The dollar milkshake is one of the most important macro theories of the last 20 years…
It was developed by Brent Johnson of Santiago Capital, and it starts with a simple structural fact: the dollar isn’t just a currency, it’s the operating system of global trade and finance.
every country needs dollars to buy oil, service debt, and settle international transactions. that external demand is something no other currency on earth has. not the euro, not the yen, not the yuan. the dollar is the only fiat with structural demand from outside its own borders.
this creates a feedback loop. when global stress rises, capital doesn’t flee to safety in some abstract sense, it flees to dollars specifically, because dollar-denominated debt has to be repaid in dollars. a Chilean copper miner, a Nigerian oil producer, a South Korean car manufacturer, all of them borrowed in USD, all of them generate revenue in their local currency, and all of them need to convert that local currency into dollars to service their debt.
when the dollar rises, that conversion becomes more expensive, forcing more dollar buying, which strengthens the dollar further, which tightens the screws on every other dollar borrower simultaneously. financial stress abroad doesn’t weaken the dollar. it strengthens it.

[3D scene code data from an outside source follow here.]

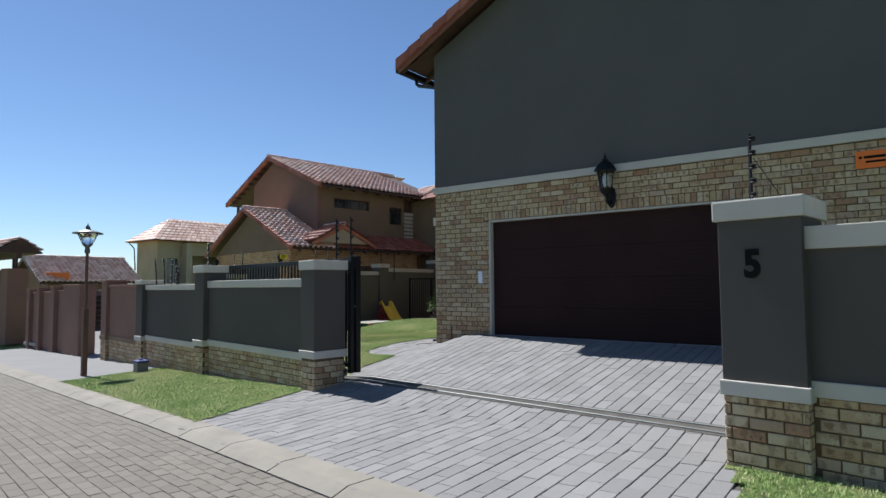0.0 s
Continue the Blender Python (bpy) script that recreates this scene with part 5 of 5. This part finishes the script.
    # upper storey
    ux0, ux1, uy, uap, uz, ue = -27.5, -21.0, 15.4, -25.25, 8.45, 6.40
    wpart("wall", prism([(ux0, 2.6), (ux1, 2.6), (ux1, 6.55), (uap, 8.25), (ux0, 7.2)], (0, uy, 0), WX, -WY, 0.22), PINK, t, "terracotta plaster gable wall")
    wins = [(16.36, 18.57, 5.43, 5.92), (19.92, 20.84, 4.83, 5.76), (20.95, 21.65, 4.06, 6.4)]
    wpart("wall", slab((ux1, 0, 0), WY, WX, uy + 0.22, 21.86, 2.6, 6.55, wins, 0.22), TAN, t, "tan plaster upper wall")
    wpart("wall", box(ux0, ux0 + 0.22, uy + 0.23, 25.4, 2.6, 7.0), PINK, t)
    small_window(t, (ux1 - 0.12, 16.36, 5.43), WY, WX, 2.21, 0.49, 4, FRAME, TAN)
    small_window(t, (ux1 - 0.12, 19.92, 4.83), WY, WX, 0.92, 0.93, 2, FRAME, TAN)
    wpart("louvre_backing", box(ux1 - 0.2, ux1 - 0.14, 20.95, 21.65, 4.06, 6.4), RAFTER, t)
    for k in range(7):
        z = 4.1 + k * 0.215
        wpart("louvre_slat", box(ux1 - 0.08, ux1 + 0.02, 20.97, 21.63, z, z + 0.165, 0.008), CREAM, t)
    for xa in (-30.2, -20.3):
        d = Vector((xa - uap, 0, ue - uz))
        wlink(roof_tiles(None, [((uap, 15.05, uz + 0.02), WY, d, round((9.6 if xa < uap else 7.0) / tw), round(d.length / tl))], TILE, w=tw, l=tl), t)
        wpart("roof_deck", prism([(0, -0.02), (d.x, d.z - 0.02), (d.x, d.z - 0.1), (0, -0.1)] if d.x > 0 else [(0, -0.02), (0, -0.1), (d.x, d.z - 0.1), (d.x, d.z - 0.02)], (uap, 15.08, uz), WX, -WY, 8.6), RAFTER, t)
        wlink(verge_tiles((uap, uz), (xa, ue), 15.04, TILE_RED, tl, 0.15), t)
    wlink(ridge_caps(None, (uap, 15.0, uz + 0.07), (uap, 23.7, uz + 0.07), TILE), t)
    for k in range(9):
        y = 15.6 + k * 0.78
        bm = prism([(0, 0.0), (-0.6, 0.25), (-0.6, 0.11), (0, -0.12)], (-20.38, y, 6.33), WX, -WY, 0.06)
        wpart("rafter", bm, RAFTER, t)
    for k in range(8):
        x = -29.6 + k * 0.5
        z = ue + (uz - ue) * (x + 30.2) / 4.95
        wpart("purlin", box(x - 0.04, x + 0.04, 15.1, uy + 0.02, z - 0.26, z - 0.12), RAFTER, t)
    # far wing across the end, hipped
    wpart("wall", box(-21.2, -18.95, 21.88, 26.0, g0, 6.4), TAN, t)
    d = Vector((0, 21.4 - 24.0, 6.25 - 7.42))
    wlink(roof_tiles(None, [((-22.6, 24.0, 7.44), WX, d, 8, 8)], TILE, w=tw, l=0.36), t)
    wpart("roof_deck", prism([(21.45, 6.2), (24.0, 7.40), (26.4, 6.2), (26.4, 6.12), (24.0, 7.3), (21.45, 6.12)], (-20.5, 0, 0), WY, WX, 3.2), RAFTER, t)
    hip = bmesh.new()
    a, b, c0 = hip.verts.new((-20.5, 24.0, 7.45)), hip.verts.new((-18.5, 21.4, 6.25)), hip.verts.new((-18.5, 26.4, 6.25))
    e0 = hip.verts.new((-20.5, 21.4, 6.25))
    hip.faces.new((a, b, c0))
    hip.faces.new((a, e0, b))
    bmesh.ops.solidify(hip, geom=hip.faces[:], thickness=0.08)
    wpart("hip_slope", hip, TILE_RED, t)
    wlink(ridge_caps(None, (-20.5, 24.0, 7.5), (-18.5, 21.4, 6.32), TILE, 0.09), t)
    # porch under the left eave
    wpart("post", box(-29.6, -29.48, 15.4, 15.52, 3.0, 6.3), RAFTER, t)
    wpart("balcony_rail", box(-29.9, -27.6, 15.35, 15.45, 4.6, 5.3), TIMBER, t)
    sc = 0.82
    c = Vector((-5.8, 4.8, 1.65))
    pivot = Vector((-16.943, 11.524, 0.0))
    turn = Matrix.Rotation(radians(-8.0), 4, "Z")
    t.location = pivot + turn @ (c + (t.location - c) * sc - pivot + Vector((0.05, 0, 0)))
    t.rotation_euler = (0, 0, radians(-8.0))
    t.scale = (sc, sc, sc)


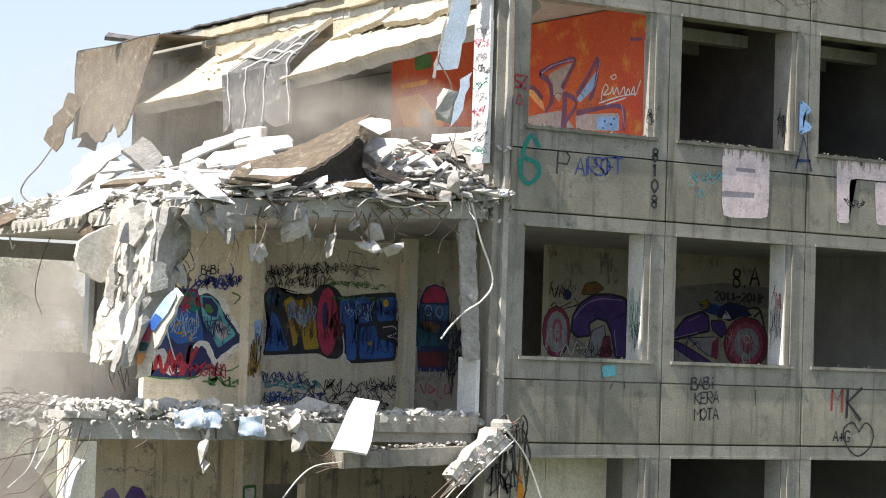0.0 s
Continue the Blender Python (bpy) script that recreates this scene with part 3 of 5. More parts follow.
strokes(wm, MID, [[(-2.17, 4.82), (-1.99, 4.85), (-1.79, 4.74), (-1.66, 4.53), (-1.54, 4.39), (-1.42, 4.24)], [(-2.2, 3.96), (-2.11, 4.05), (-1.99, 4.02), (-1.89, 3.84), (-1.81, 3.77), (-1.61, 3.93), (-1.42, 4.05)]], 0.12, "white")
strokes(wm, MID, [[(-1.98, 4.23), (-1.9, 4.07), (-1.8, 3.94), (-1.5, 4.14)]], 0.12, "navy", curved=False)
strokes(wm, MID, [[(-2.85, 3.63), (-2.79, 3.85), (-2.7, 3.58), (-2.58, 3.95), (-2.54, 3.63), (-2.43, 3.89), (-2.38, 3.57), (-2.27, 4.02), (-2.31, 3.72), (-2.15, 4.0)]], 0.085, "red")
strokes(wm, MID, [[(-2.54, 4.29), (-2.46, 4.36), (-2.39, 4.32), (-2.42, 4.2), (-2.53, 4.21), (-2.56, 4.33)], [(-2.31, 4.42), (-2.16, 4.36), (-2.19, 4.22), (-2.29, 4.13), (-2.23, 4.07)], [(-2.42, 4.14), (-2.29, 4.23)]], 0.035, "gold")
strokes(wm, MID, [[(-2.01, 4.46), (-1.99, 4.31)], [(-1.93, 4.48), (-1.95, 4.28), (-1.87, 4.37), (-1.81, 4.21)], [(-2.05, 4.38), (-1.76, 4.42)]], 0.018, "navy")
strokes(wm, MID, [[(-2.96, 3.54), (-2.68, 3.51), (-2.4, 3.52), (-2.11, 3.56), (-1.97, 3.73), (-1.64, 3.65), (-1.41, 3.75)], [(-1.6, 4.84), (-1.46, 4.78), (-1.55, 4.67)], [(-1.94, 3.65), (-1.9, 3.46), (-1.81, 3.51), (-1.87, 3.65)]], 0.03, "green")
strokes(wm, MID, [[(-2.44, 4.86), (-2.31, 5.02), (-2.37, 4.81), (-2.16, 5.0)], [(-2.06, 4.92), (-1.95, 5.06), (-1.89, 4.89), (-1.8, 5.1), (-1.73, 4.87), (-1.6, 5.06)], [(-2.25, 4.75), (-2.07, 4.99), (-1.68, 4.94)], [(-1.64, 5.28), (-1.59, 5.15), (-1.68, 5.02)]], 0.03, "ink")
write(wm, MID, "BABi", -2.13, 5.09, .13, "black", .02, step=.62, slant=.06)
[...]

But the craziest part is what happens when the dollar weakens. dollar bears see DXY falling and declare the end of American monetary dominance. what they’re actually watching is the system reloading. cheaper dollars make dollar-denominated borrowing more attractive globally, so more eurodollar loans get created, more EM corporates issue USD debt, more offshore dollar credit gets extended through the eurodollar system, which operates entirely outside the Fed’s regulatory reach. that’s more fuel going into the milkshake.
when the cycle inevitably turns and the dollar rips back, all those new borrowers get squeezed at once, capital floods back into U.S. markets, and American equities and bonds catch the bid while everyone else bleeds.
that capital recycling is a big reason why $1 invested in the S&P 500 in 1980 became $98.68 by end of 2023. that same $1 in global equities ex-U.S. became $19.63. the milkshake explains the gap.
Johnson is clear that this isn’t sustainable forever. the U.S. fiscal situation is a disaster, the debt trajectory ends badly, and eventually the system breaks. but the sequencing matters. before the dollar dies, it probably kills everything else first. every country running the same loose monetary policy as the U.S. is doing so without the reserve currency backstop, which makes them more vulnerable, not equally vulnerable.
the U.S. is the cleanest dirty shirt in the laundry, and a falling DXY is a coiled spring, not a death rattle.
the lower it goes, the harder it snaps back.